Glänzende Ensembleleistung

Die Intrigantin Matilde (die Ortrud dieser Aufführung) wurde glänzend besetzt mit der grandiosen und stimmlich souveränen Ursula Hesse von den Steinen. Ihr manipulierbarer Mann Berengario, solide interpretiert durch Andries Cloete, geben der Aufführung den nötigen pepp und Spannung. Mit dem verletzlichen Müttersöhnchen der immer in weiss gekleidet ist wie ein Engel, beweist sich der Koreaner Kangmin Justin Kim als sensibler und stimmschöner Idelberto.
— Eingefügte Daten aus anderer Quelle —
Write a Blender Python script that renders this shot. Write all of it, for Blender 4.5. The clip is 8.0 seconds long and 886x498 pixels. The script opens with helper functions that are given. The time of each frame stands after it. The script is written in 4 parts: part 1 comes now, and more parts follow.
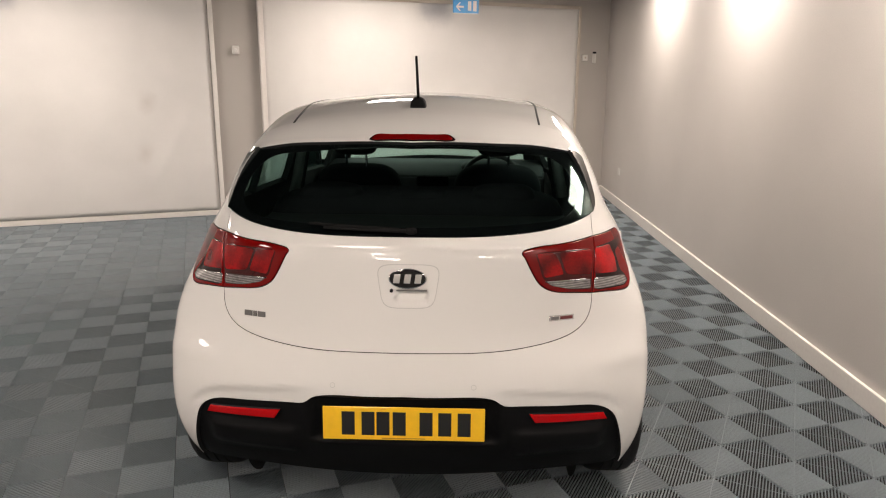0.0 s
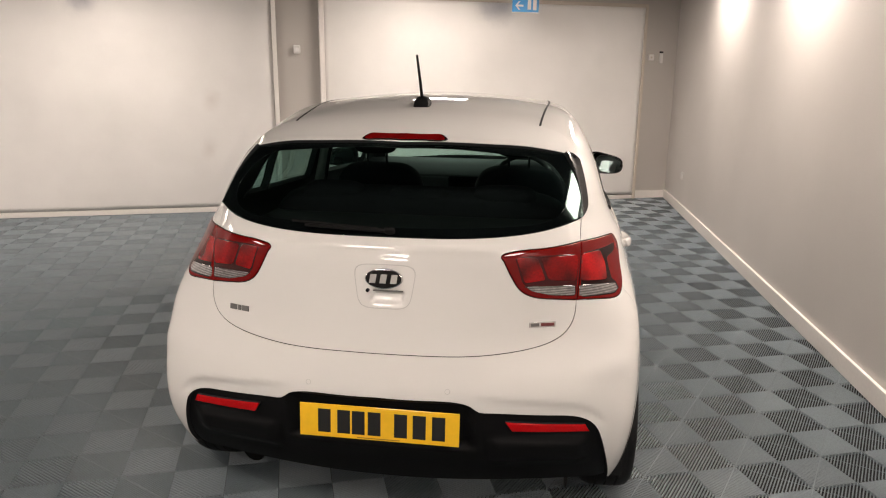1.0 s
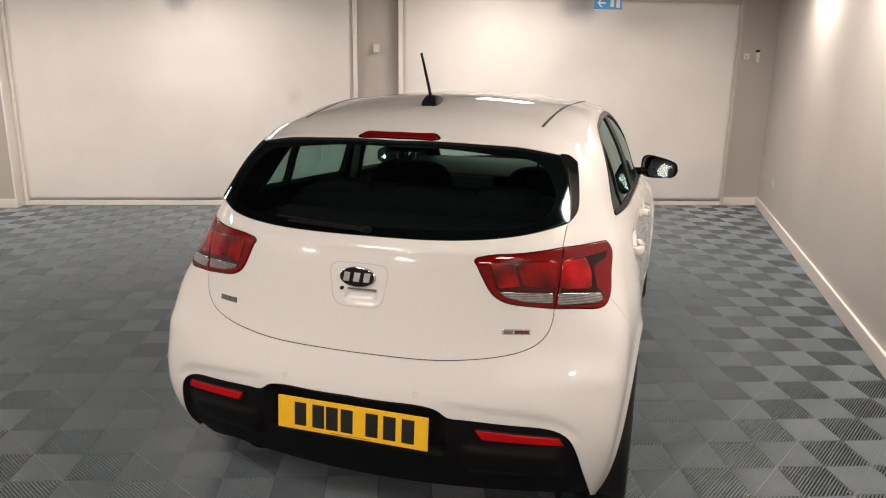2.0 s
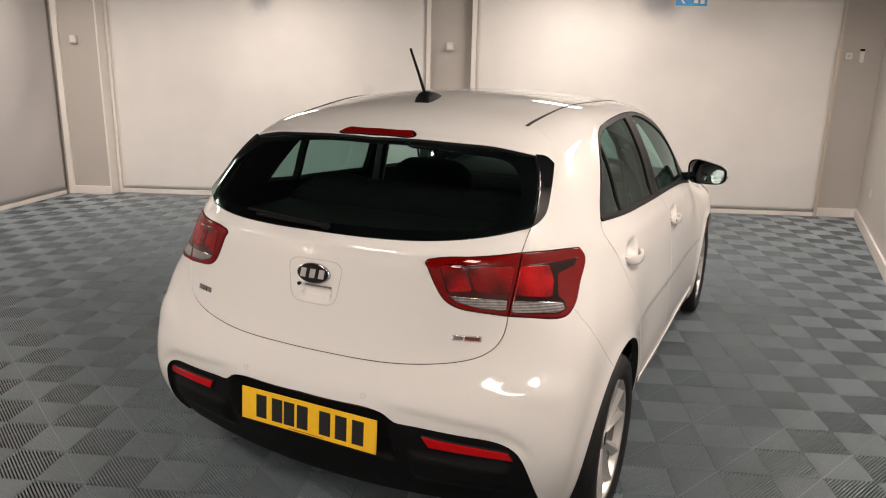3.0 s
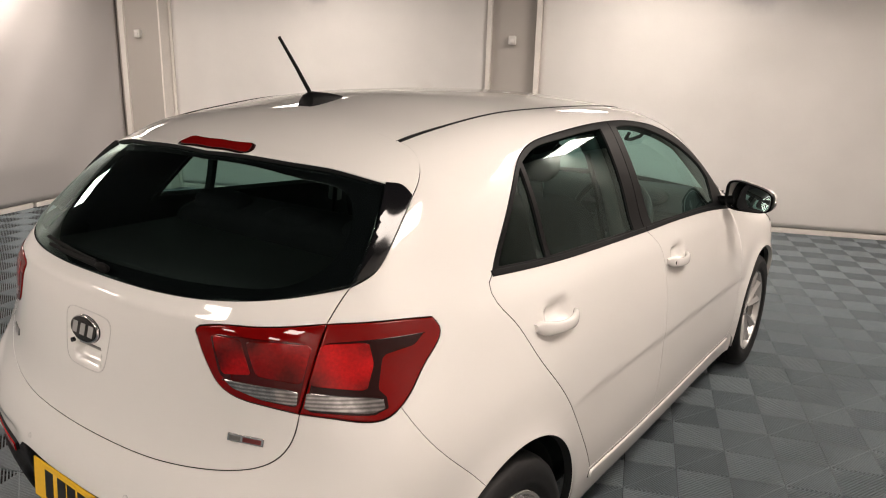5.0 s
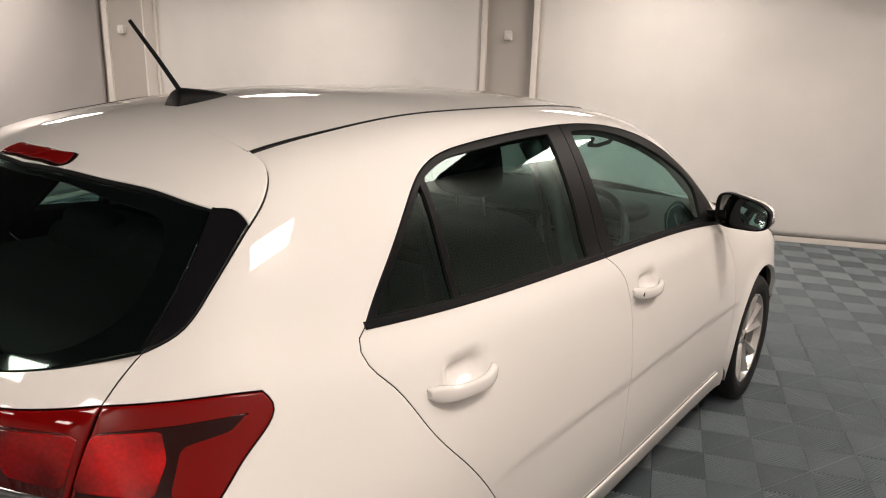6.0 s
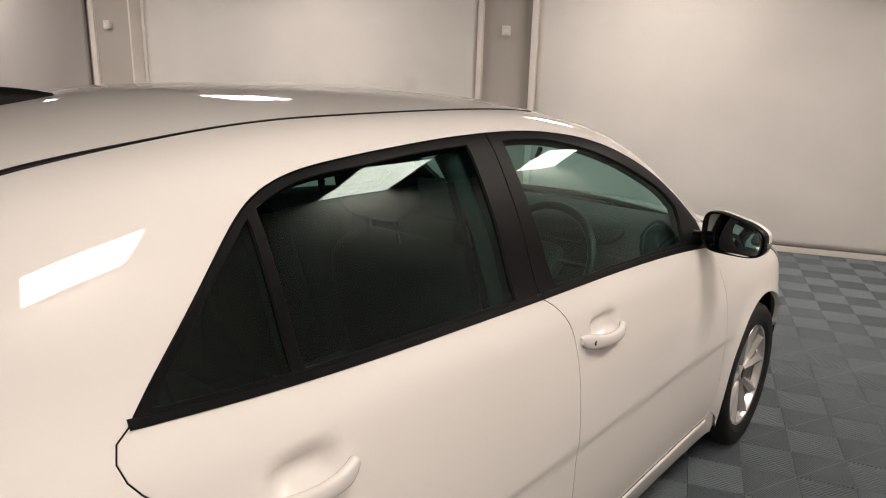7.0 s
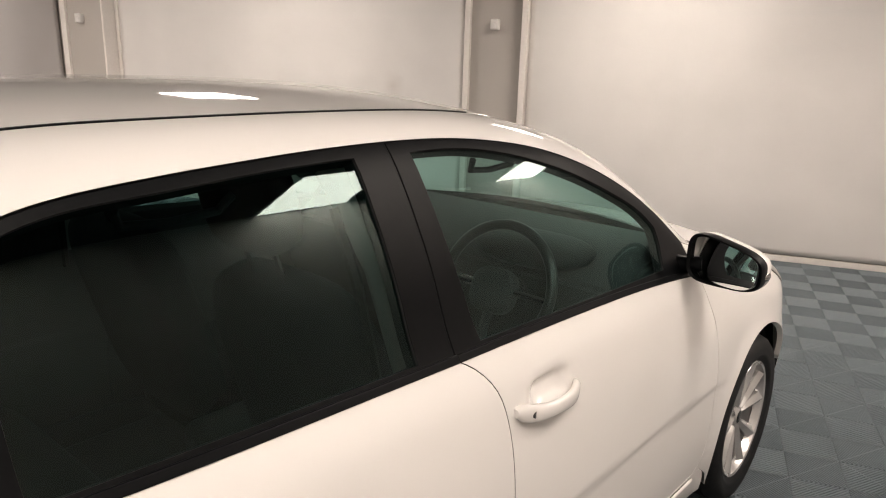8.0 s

Die graue Eminenz im edlen schwarzbestickten Priestergewand Clodomiro präsentiert sich ein überlegener Todd Boyce mit kerniger Stimme und toller schauspielerischer Leistung.

Die Schweizerin Marie Lys als Adelaide beweist ihr grosses Können als dramatischer Koloratursopran und interpretiert eine stimmsichere Hauptdarstellerin, die Glaubwürdig ihre Rolle hervorbringt. Die junge Mezzosopranistin Sophie Rennert als Hosenrollen-Lotario mit wunderbar geschmeidiger Stimme ist voller Inspiration und Rollentreue dabei.

Das Berner Symphonie Orchester spielen teils auf alten Instrumenten. Der gefragte britische Dirigent und Cembalist Christian Curnyn hat sich spezialisiert auf das barocke Opernrepertoire. Und das hört man sehr schön, denn er vermittelt rhythmische Spannung und Eleganz der Phrasierung, vor allem bei den Streichern. Souverän führt er das hervorragend gut vorbereite Orchester und bringt es auf ein hohes Niveau.